The field included his US teammates Fred Kerley, the defending champion who had opened his season over 100m in Yokohama in May with a timing of 9.88, and a resurgent Christian Coleman, the 2019 world 100m champion, as well as the potent but injury-disrupted talent of Italy’s Olympic champion Marcell Jacobs.
But on a day of surprises, both Kerley and Jacobs failed to reach the final, with the former missing out by 0.01.
The first part of the double suddenly looked more do-able for Lyles, who had boldly predicted a time of 9.65. But Coleman remained a serious rival, and after making the kind of start one would expect of a sprinter who has run the 60m in 6.34 – 0.05 faster than any other – it seemed as if this small, powerful figure would regain the title he had won in Doha four years earlier.
But Coleman faded over the final 25 metres, finishing an agonised fifth in 9.92 after Lyles, as always, had made big gains over the final metres.
Lyles’ first world 100m title was won in a personal best of 9.83 that equalled the world lead set a couple of months earlier by Zharnel Hughes in what was a British record
Hughes earned tangible reward in his breakthrough year with bronze, one place behind Botswana’s prodigious 20-year-old Letsile Tebogo – earning a first men’s 100m medal for Africa – and one ahead of Jamaica’s 22-year-old Oblique Seville, with all three timed at 9.88.
Tebogo, a double world U20 champion, earned silver by one thousandth of a second, clocking a national record of 9.873 to the Briton’s 9.874, with Seville, fourth for a second successive year, timed at 9.877.
In April, Tebogo had ensured that the Botswana Golden Grand Prix – the first World Athletics Continental Tour Gold meeting to be held in southern Africa – ended on a high for home fans in Gaborone as he won the 200m in 19.87, taking 0.09 off his personal best.

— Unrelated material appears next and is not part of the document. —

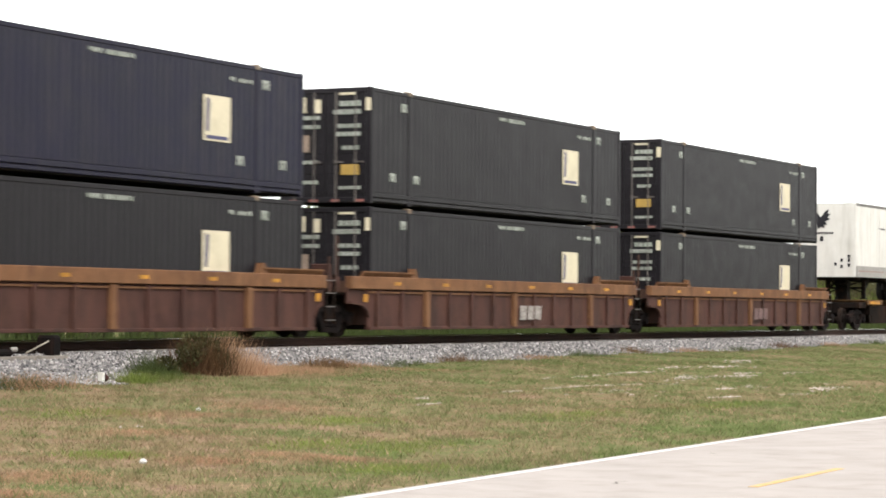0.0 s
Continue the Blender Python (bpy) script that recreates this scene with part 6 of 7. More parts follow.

Coleman may not have finished strongly in Budapest but he did so in Eugene as he won the Wanda Diamond League title by equalling the world-leading mark of 9.83 set by Hughes and Lyles.
The latter was second in 9.85, with Kenya’s Ferdinand Omanyala third in the same time, just 0.01 shy of his season’s best.
China’s Xie Zhenye added his name to the list of sub-10 performers in 2023 by clocking 9.97 to win the Asian Games title on his home soil of Hangzhou.